Mr Guirandy termine sa présentation par une boutade : Mme Vve Lieutaud vit à Escragnolles « Connaissez-vous Escragnolles ?  Je suis sûr que les rares parmi vous qui ont traversé ce charmant et frais pays de trois cent cinquante cinq  habitants, situé sur des plateaux dominants les sources de la Siagne à 1642 m d’altitude pensent avec moi qu’il doit être difficile à Mme Vve Lieutaud …de dépenser le montant de sa pension. »

Le Maire conclut la réunion en informant que le Préfet du Var a finalement approuvé les conditions de la succession Allongue à condition que le Bureau de Bienfaisance gère  directement ce legs.

Dans les faits, le Maire reste le gestionnaire du dossier car il est aussi Président de la Commission Administrative du Bureau de Bienfaisance

Dans les mois qui vont suivre, la gestion du dossier va se heurter aux exigences des Banques. Ainsi en réponse à un courrier du maire, le Gérant du Crédit Lyonnais a répondu qu’il ne pouvait se dessaisir des fonds provenant de la succession Allongue qu’après la production d’un …grand nombre de documents

Le  17 Février 1901, le dossier semble enfin débloqué, le Maire et le Bureau de Bienfaisance sont enfin en mesure de gérer les immeubles et les fonds de la succession.

1930 Avenue Allongue
2017 Avenue Allongue

Au cours du Conseil Municipal, le Maire proposera que « pour perpétuer la Mémoire du Bienfaiteur de nos pauvres ; la rue du Bas Cour sera appelée désormais : Avenue Allongue. »

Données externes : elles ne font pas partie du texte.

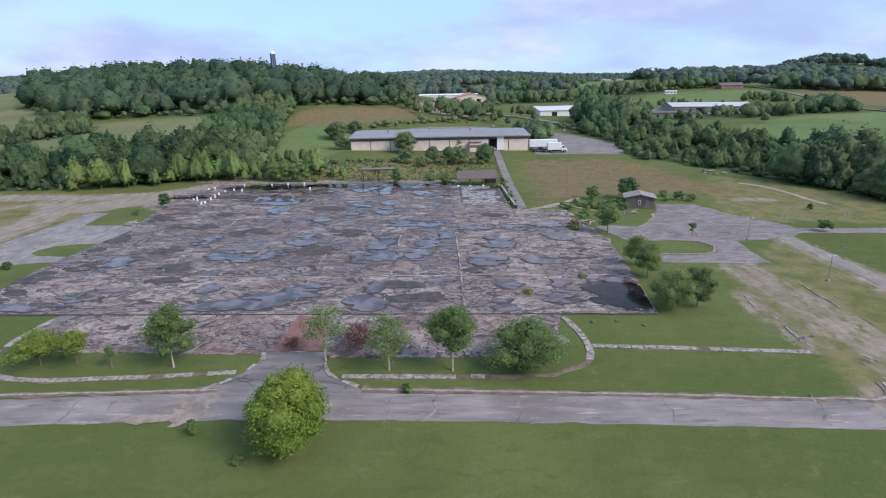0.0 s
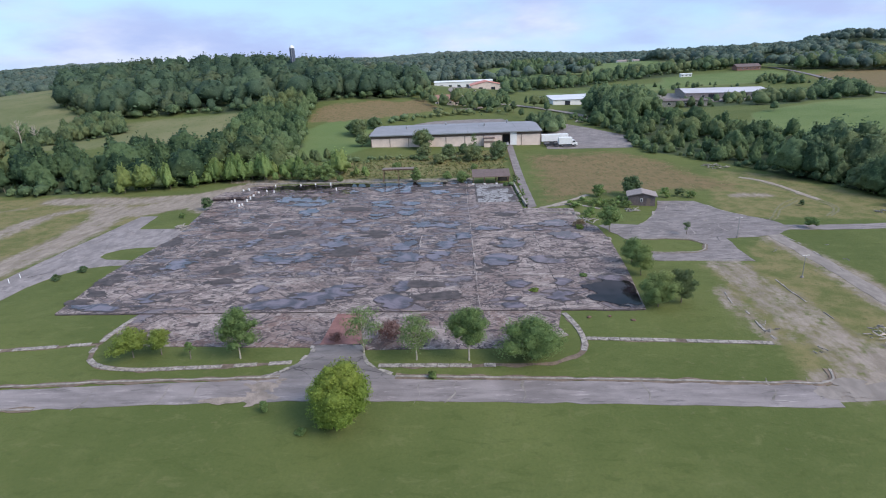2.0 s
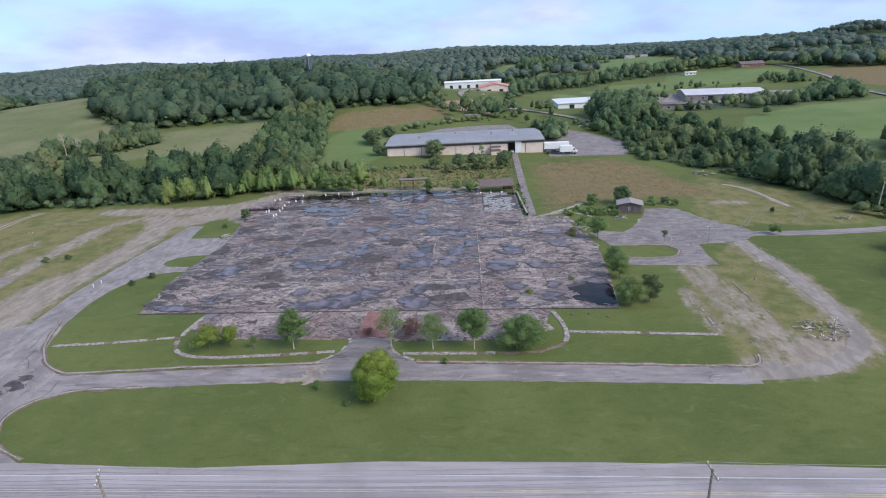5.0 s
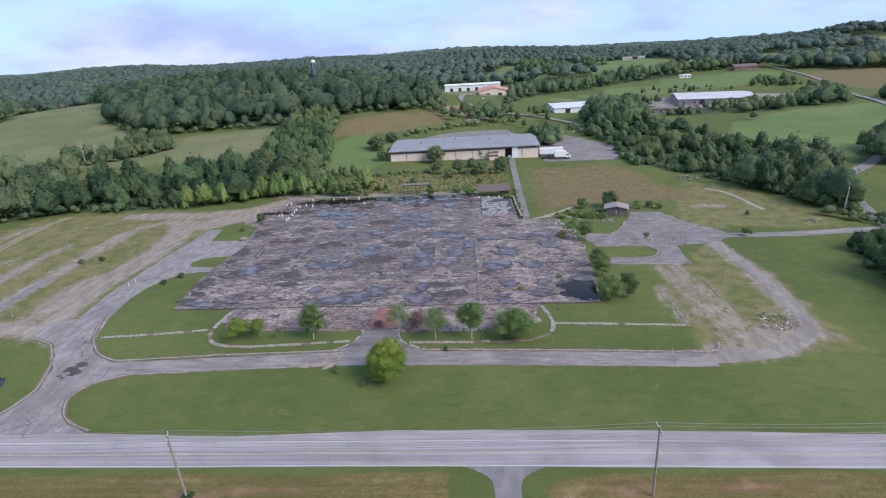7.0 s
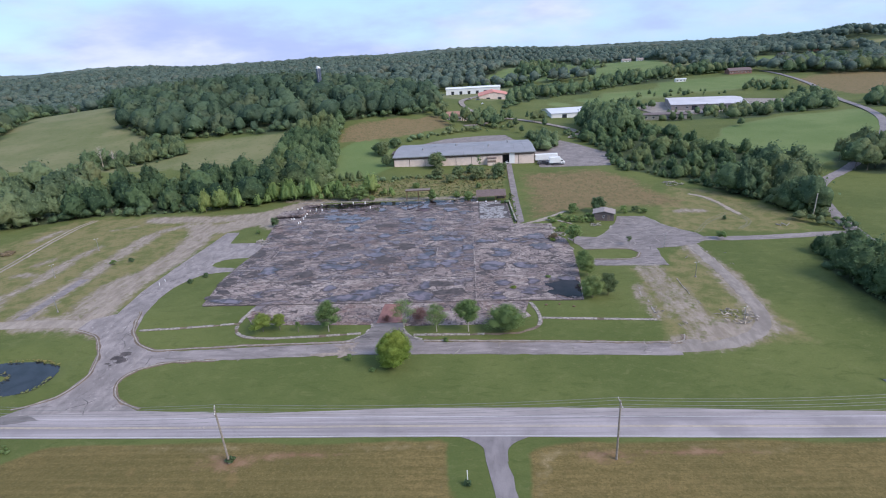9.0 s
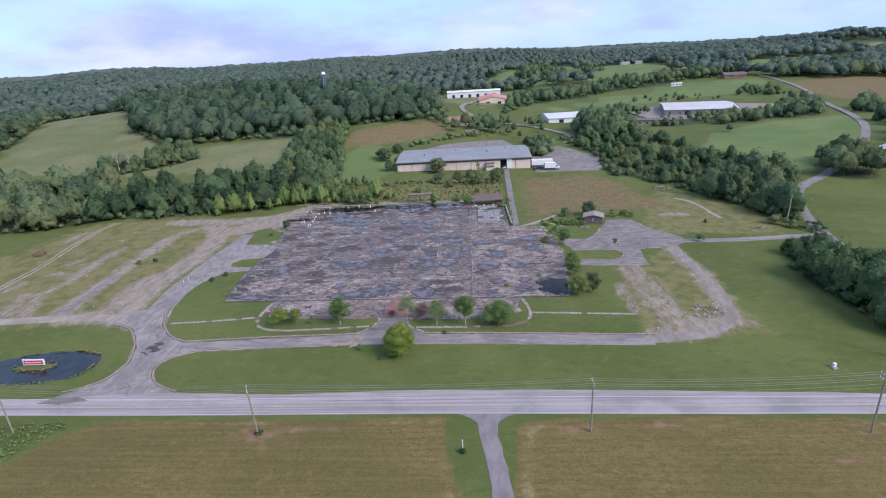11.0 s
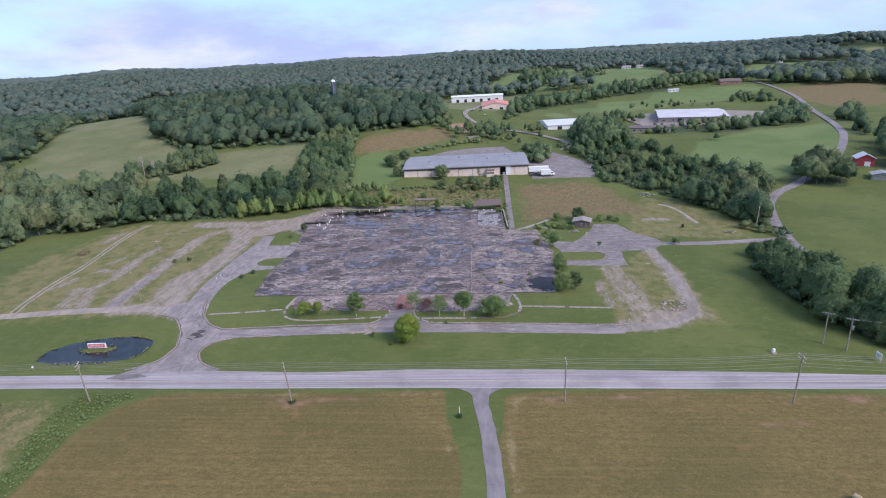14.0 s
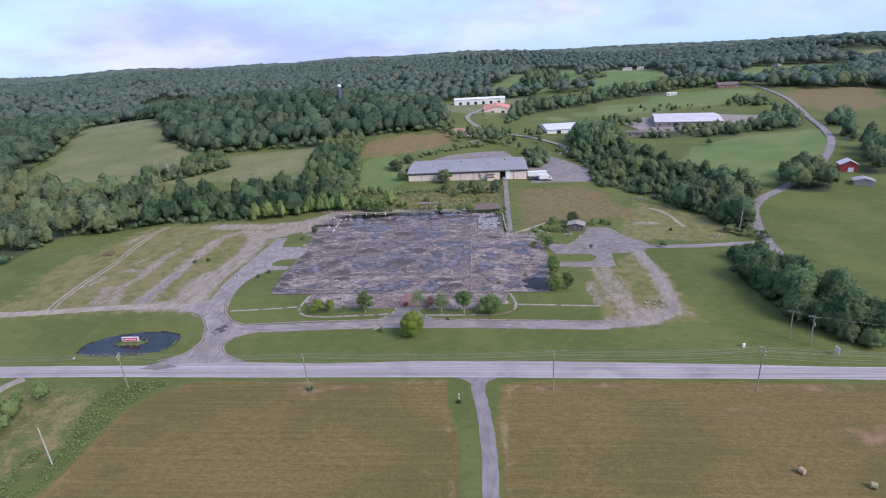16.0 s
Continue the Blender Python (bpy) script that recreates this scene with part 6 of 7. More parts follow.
MEDIUM = [template(rr, 0.0, nn, 100, 0.092, BALL2, taper=tp, tight=0.08, gaps=0.05) for rr, nn, tp in ((0.36, 13, 0.1), (0.44, 15, 0.2), (0.40, 12, 0.0), (0.31, 12, 0.3), (0.48, 16, 0.1), (0.27, 11, 0.4))]
COARSE = [template(rr, 0.0, 7, 18, 0.17, BALL1, taper=tp, trunk=False, tight=0.15, gaps=0.0) for rr, tp in ((0.42, 0.1), (0.52, 0.2), (0.46, 0.0), (0.36, 0.3))]
SHRUB = [template(rr, 0.0, 7, 46, 0.17, BALL1, trunk=False, tight=0.12, gaps=0.16) for rr in (0.62, 0.8, 0.52)]


def outskirts(poly, gap, wide):
    """Spots strewn along the rim of a wood."""
    x, y = [], []
    for (ax, ay), (bx, by) in zip(poly, poly[1:] + poly[:1]):
        n = max(1, int(math.hypot(bx - ax, by - ay) / gap))
        for k in range(n):
            f = (k + rng.random()) / n
            x.append(ax + (bx - ax) * f + rng.normal(0, wide)), y.append(ay + (by - ay) * f + rng.normal(0, wide))
    return np.array(x), np.array(y)


grow("woodland", scatter(WOODS["stream_west"], 8.4), FINE, 12.0, "grey-green trees by a stream, paled partly for sunlight", M_STREAMSUN, (0.5, 1.35), sink=1.5, mixed=0.3)
grow("woodland", scatter(WOODS["stream"], 6.6), FINE + SPIRE[:1], 10.5, "dense green mixed trees along a stream", M_STREAM, (0.45, 1.45), sink=1.5, mixed=0.32)
grow("woodland", scatter(WOODS["hedge"], 5.6), FINE, 10.2, "thick tree belt between two fields", M_BELT, (0.6, 1.2), sink=1.5)
grow("woodland", scatter(WOODS["creek"], 6.0), FINE, 6.6, "low green trees and scrub along a creek", M_BELT, (0.45, 1.4), sink=1.5)
for key in ("creek_end", "creek_top"):
    grow("woodland", scatter(WOODS[key], 6.2), FINE, 12.5 if key == "creek_end" else 14.5, "tall dark green trees along a creek", M_WOODS, (0.6, 1.2), sink=1.5)
NEAR = [template(rr, 0.0, nn, 1300, 0.046, BALL3, taper=tp, gaps=0.06) for rr, nn, tp in ((0.42, 30, 0.1), (0.36, 26, 0.25), (0.48, 34, 0.0))]
sp = scatter(WOODS["junction"], 4.8)
for lo, hi, tall in ((30, 58, 11.6), (58, 78, 9.4), (78, 100, 6.4)):
    grow("woodland", trim(sp, (sp[1] >= lo) & (sp[1] < hi)), NEAR, tall, "tall dark green trees at the road junction", M_BELT, (0.5, 1.2), sink=1.0)
grow("undergrowth", outskirts([(103, 119), (109, 123), (114, 113), (112, 107), (106, 113)], 1.6, 0.8), SHRUB, 2.6, "leafy hedge where the lanes meet", M_WOODS, (0.5, 1.3))
grow("woodland", scatter(WOODS["hill"], 9.0), MEDIUM, 13.5, "dense dark woods over a hill", M_HILLWOODS, (0.6, 1.3), sink=1.5, wide=1.15)
grow("woodland", scatter(WOODS["west"], 11.0), MEDIUM, 14.0, "dense dark woods beyond the pasture", M_HILLWOODS, (0.75, 1.2), sink=1.5, wide=1.2)
for key, gap, tall in (("valley_belt", 9.5, 11.5), ("road_grove", 7.0, 10), ("works_grove", 6.5, 8), ("field_top", 10.5, 15), ("field_clump", 13, 14), ("field_hedge", 13, 11), ("hall_row", 8.5, 10), ("lane_clump", 7, 11), ("lane_tree", 7, 10), ("scrub_row", 11, 5), ("scrub_bend", 8, 7)):
    grow("woodland", scatter(WOODS[key], gap), MEDIUM, tall, "dark green trees between far fields", M_WOODS, (0.5, 1.25), sink=1.5)
grow("woodland", scatter(WOODS["factory_front"], 8.0), MEDIUM, 5.5, "low trees before a far factory", M_WOODS, (0.4, 1.5), sink=1.5)
for key in ("barn_grove", "barn_back", "south_verge"):
    grow("woodland", scatter(WOODS[key], 6.5), FINE, 11.5 if key != "south_verge" else 6.0, "cluster of full green trees", M_WOODS if key != "south_verge" else M_WEEDGREEN, (0.7, 1.2))
grow("woodland", scatter(WOODS["snag"], 5.5), FINE, 7.5, "thicket of mixed trees in the pasture", M_WOODS, (0.5, 1.4), sink=1.5)
sp = scatter(WOODS["far_scrub"], 8.5, 0.5)
sp = trim(sp, np.array([noise.noise((x * 0.028, y * 0.028, 4.0)) > 0.08 for x, y in zip(*sp)]))
grow("woodland", sp, MEDIUM, 6.0, "scattered far trees round the works", M_WOODS, (0.4, 1.6))
for key, gap, tall in (("stream", 3.4, 3.6), ("hill", 5.0, 5.5), ("west", 6.0, 6.0), ("creek", 4.0, 3.4), ("hedge", 4.2, 4.2), ("stream_west", 5.0, 4.0), ("snag", 3.6, 3.2), ("creek_end", 4.0, 3.6), ("junction", 3.6, 3.0), ("valley_belt", 7.0, 4.0)):
    grow("undergrowth", outskirts(WOODS[key], gap, 1.0), SHRUB, tall, "low leafy undergrowth at the rim of the woods", M_HEDGE if key in ("hedge", "stream_west") else M_WOODS, (0.35, 1.3), sink=0.3)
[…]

Le 2 Mars 1902,  le Maire confirme que comme prévu dans le testament, les pensions annuelles attribuées aux anciens serviteurs d’ A. M. Allongue : Antoine Dovetta et son fils Antoine Maximin (même prénom que A.M. Allongue ?) ainsi que Mme Marie Auguste Remy ont été prises en charge et régularisées par le Bureau de Bienfaisance.

L’analyse des documents a également montré toute la générosité d’ A.M. Allongue : plus de sept familles de Callian et Escragnolles avaient des dettes envers le défunt. Mr Sarlin propose de surseoir à leur recouvrement et de ne pas engager des poursuites onéreuses qui n’aboutiraient à aucun résultat.

Le 21 Avril, le dossier arrive à sa  conclusion : le résultat de la succession au 31 Mars 1902 est de 154 800 Francs que le Bureau de Bienfaisance distribuera aux pauvres..

Conclusion : C’est ainsi qu’ aujourd’hui une rue de Lorgues porte le nom de Avenue Allongue mais le plus étonnant dans ce dossier c’est que dans les archives de la Mairie de Lorgues, nous n’avons rien trouvé sur l’origine de la fortune d’Antoine Maximin Allongue .Certes certains auteurs comme René Brun, Louis Nardin et Alain Marcel nous ont transmis une piste qui semble passionnante mais nous faisons appel à la mémoire de nos anciens pour la valider et la documenter.

* Combien représentait en 1900 la somme de 500 000 francs ? Pour en avoir une idée, il suffit de noter qu’ à cette même époque, la municipalité de Lorgues offrit la somme de 60 000 francs pour racheter à Lorgues le Couvent des Ursulines et que 1kg de pain coûtait 0,38 franc.